**Problem details**
Only the lines from the start of the data through the line containing "from math import radians" should be written out, exactly as they are, with both ends included and the pictures left out.

**Information supplied**
☆ ☆ ☆

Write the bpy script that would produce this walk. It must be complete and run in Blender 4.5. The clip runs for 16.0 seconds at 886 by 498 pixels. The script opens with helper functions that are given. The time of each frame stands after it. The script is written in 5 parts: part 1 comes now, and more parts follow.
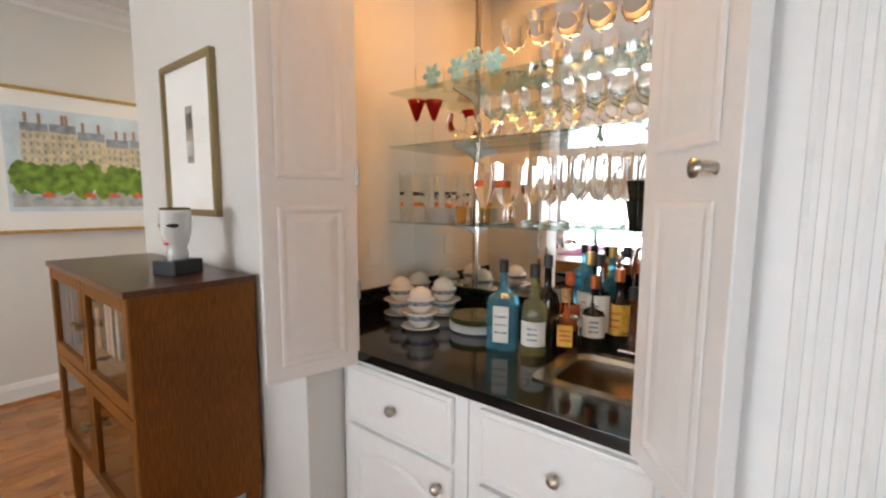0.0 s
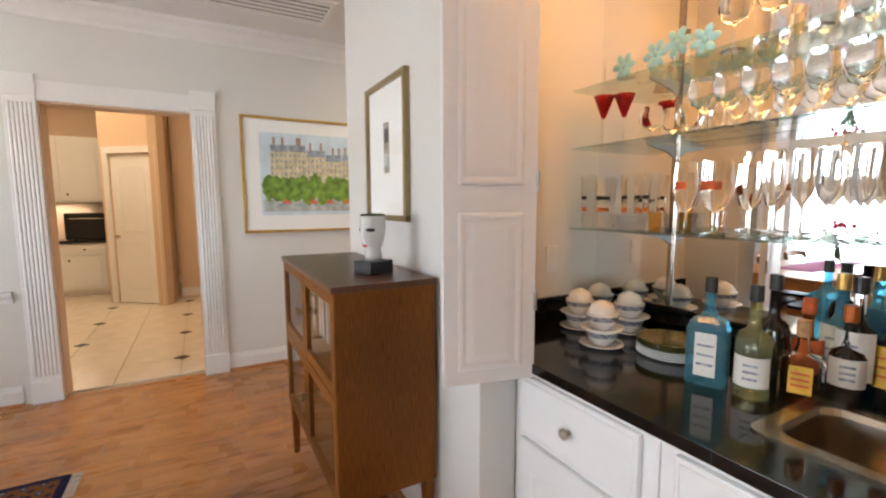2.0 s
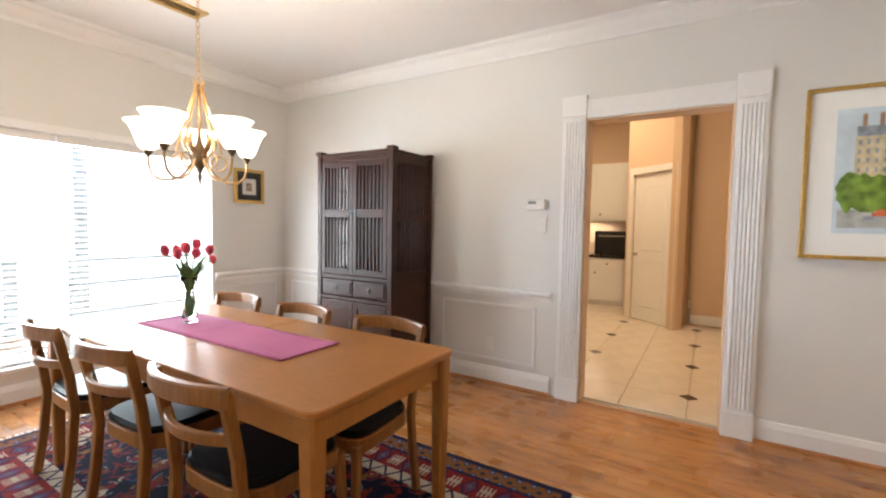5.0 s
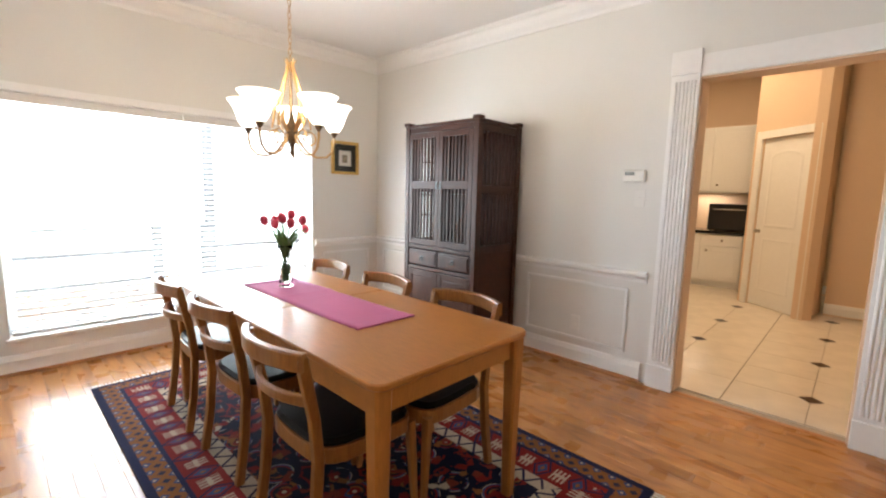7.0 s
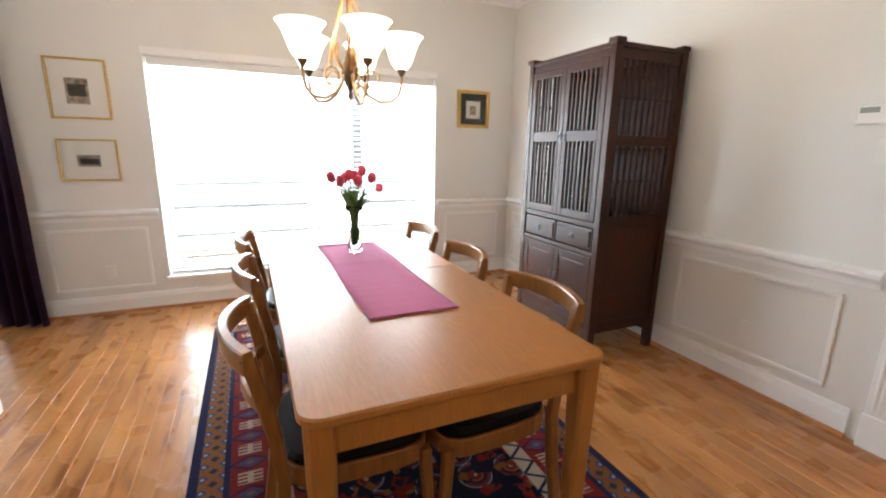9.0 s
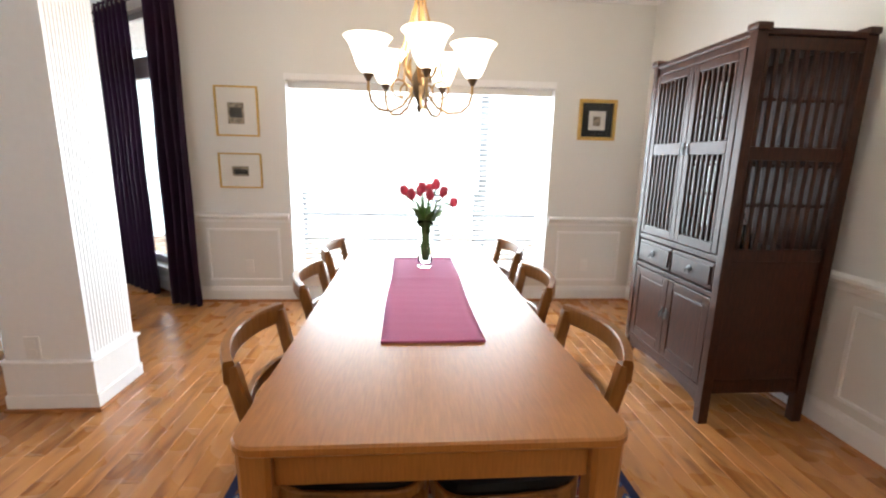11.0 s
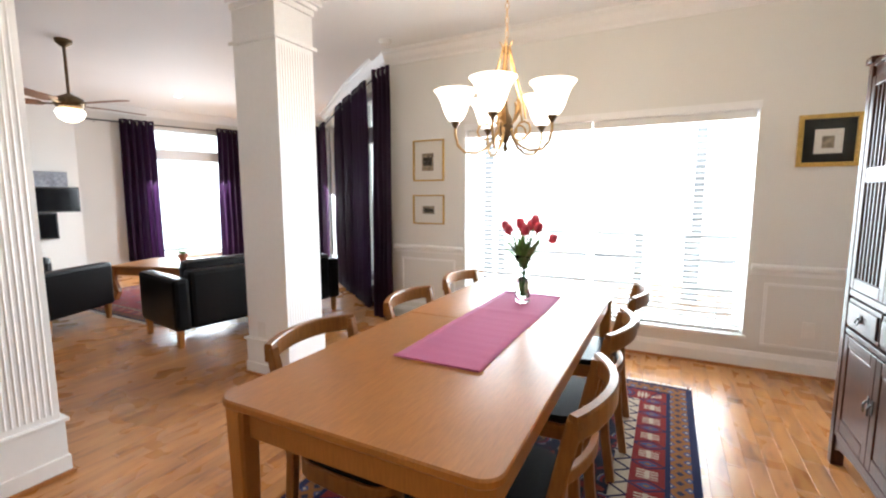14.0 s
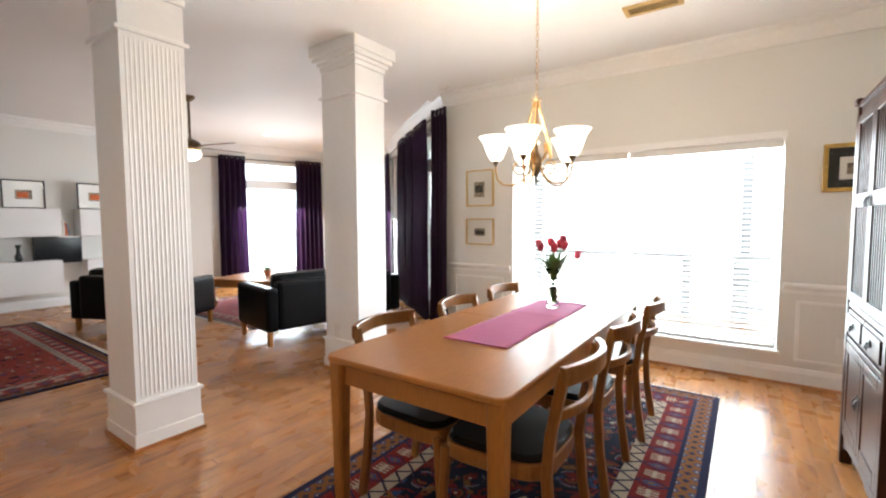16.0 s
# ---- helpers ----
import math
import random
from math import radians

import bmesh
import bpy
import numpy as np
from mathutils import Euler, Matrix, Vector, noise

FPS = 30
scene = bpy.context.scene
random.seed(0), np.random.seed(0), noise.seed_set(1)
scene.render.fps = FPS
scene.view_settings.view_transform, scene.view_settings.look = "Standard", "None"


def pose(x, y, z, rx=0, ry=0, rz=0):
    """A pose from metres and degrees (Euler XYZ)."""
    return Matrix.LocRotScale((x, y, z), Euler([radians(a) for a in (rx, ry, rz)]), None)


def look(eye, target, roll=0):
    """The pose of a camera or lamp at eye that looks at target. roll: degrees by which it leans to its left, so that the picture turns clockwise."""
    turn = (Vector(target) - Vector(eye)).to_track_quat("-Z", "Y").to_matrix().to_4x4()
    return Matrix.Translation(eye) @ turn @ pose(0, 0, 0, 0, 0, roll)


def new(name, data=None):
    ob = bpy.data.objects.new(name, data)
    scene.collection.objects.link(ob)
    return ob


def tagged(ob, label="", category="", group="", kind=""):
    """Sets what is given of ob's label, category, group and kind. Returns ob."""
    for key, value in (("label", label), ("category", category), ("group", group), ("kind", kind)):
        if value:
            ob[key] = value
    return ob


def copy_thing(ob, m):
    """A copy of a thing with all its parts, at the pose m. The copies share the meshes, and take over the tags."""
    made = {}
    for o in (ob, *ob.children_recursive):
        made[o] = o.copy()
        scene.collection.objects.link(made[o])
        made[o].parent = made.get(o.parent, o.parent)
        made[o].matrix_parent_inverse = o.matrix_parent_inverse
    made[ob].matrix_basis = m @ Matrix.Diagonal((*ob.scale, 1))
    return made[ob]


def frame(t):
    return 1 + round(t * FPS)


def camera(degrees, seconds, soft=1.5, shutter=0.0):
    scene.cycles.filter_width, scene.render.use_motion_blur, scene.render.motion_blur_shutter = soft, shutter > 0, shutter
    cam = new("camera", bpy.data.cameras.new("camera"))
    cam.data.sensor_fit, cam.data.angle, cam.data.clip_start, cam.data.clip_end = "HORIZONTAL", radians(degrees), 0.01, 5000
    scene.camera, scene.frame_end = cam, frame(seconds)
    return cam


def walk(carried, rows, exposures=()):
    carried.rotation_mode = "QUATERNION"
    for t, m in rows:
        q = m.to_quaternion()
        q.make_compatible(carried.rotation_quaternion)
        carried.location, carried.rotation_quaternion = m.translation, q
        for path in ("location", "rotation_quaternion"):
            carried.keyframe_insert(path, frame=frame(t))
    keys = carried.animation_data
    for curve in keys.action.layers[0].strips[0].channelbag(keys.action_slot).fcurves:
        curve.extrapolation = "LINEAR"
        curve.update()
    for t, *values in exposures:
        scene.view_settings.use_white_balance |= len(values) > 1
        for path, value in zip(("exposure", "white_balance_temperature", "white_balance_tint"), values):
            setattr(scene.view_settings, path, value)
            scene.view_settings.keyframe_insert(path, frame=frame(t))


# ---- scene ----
cam = camera(90.9, 16.0, soft=2.2)
PATH = [
    (0, (-3.967, -4.152, 1.361), (-2.735, -5.696, 1.143), 0.3),
    (0.5, (-3.946, -4.156, 1.353), (-2.667, -5.68, 1.143), 0.5),
    (1, (-3.92, -4.14, 1.36), (-2.553, -5.583, 1.144), 0.6),
    (1.5, (-3.925, -4.145, 1.37), (-2.38, -5.395, 1.151), 0.3),
    (2, (-3.912, -4.179, 1.374), (-2.17, -5.138, 1.164), -0.2),
    (2.5, (-3.866, -4.179, 1.366), (-1.977, -4.809, 1.177), -0.1),
    (3, (-3.756, -4.138, 1.349), (-1.786, -4.44, 1.187), 0.3),
    (3.5, (-3.623, -4.067, 1.348), (-1.629, -4.026, 1.198), 0.4),
    (4, (-3.445, -4.077, 1.316), (-1.499, -3.627, 1.204), 0.6),
    (4.5, (-3.314, -4.075, 1.3), (-1.487, -3.268, 1.197), 1.1),
    (5, (-3.23, -4.033, 1.28), (-1.523, -2.995, 1.174), 1.0),
    (7.5, (-3.071, -4.069, 1.311), (-1.729, -2.617, 1.006), 1.4),
    (8, (-2.879, -4.014, 1.308), (-1.664, -2.468, 0.942), 1.6),
    (8.5, (-2.711, -3.924, 1.307), (-1.631, -2.297, 0.877), 2.2),
    (9, (-2.459, -3.918, 1.28), (-1.671, -2.136, 0.83), 1.0),
    (9.5, (-2.301, -3.847, 1.249), (-1.744, -1.978, 0.804), 0.8),
    (12, (-1.914, -3.875, 1.304), (-1.996, -1.909, 0.948), 1.4),
    (12.5, (-1.8, -3.798, 1.285), (-2.042, -1.839, 0.961), 1.4),
    (13, (-1.654, -3.797, 1.297), (-2.117, -1.876, 0.986), 1.0),
    (13.5, (-1.499, -3.745, 1.255), (-2.222, -1.9, 0.992), 0.6),
    (14, (-1.361, -3.826, 1.277), (-2.272, -2.062, 1.041), -0.1),
    (14.5, (-1.267, -3.958, 1.293), (-2.267, -2.238, 1.09), -0.2),
    (15, (-1.16, -4.088, 1.295), (-2.237, -2.412, 1.125), -0.3),
    (15.5, (-1.095, -4.194, 1.28), (-2.213, -2.541, 1.142), -0.3),
    (16, (-1.054, -4.241, 1.276), (-2.192, -2.602, 1.147), -0.2),
]
EXPOSURES = [(0.0, 0.10, 6150, 10), (2.5, 0.28, 6000, 10), (5.0, 0.34, 6100, 10), (7.5, 0.30, 6150, 10), (10.5, 0.32, 6050, 9), (13.0, 0.32, 6050, 9), (16.0, 0.34, 6200, 9)]
walk(cam, [(t, look(eye, target, roll)) for t, eye, target, roll in PATH], EXPOSURES)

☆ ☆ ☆

**Solved exercise**
Write the bpy script that would produce this walk. It must be complete and run in Blender 4.5. The clip runs for 16.0 seconds at 886 by 498 pixels. The script opens with helper functions that are given. The time of each frame stands after it. The script is written in 5 parts: part 1 comes now, and more parts follow.
0.0 s
2.0 s
5.0 s
7.0 s
9.0 s
11.0 s
14.0 s
16.0 s
# ---- helpers ----
import math
import random
from math import radians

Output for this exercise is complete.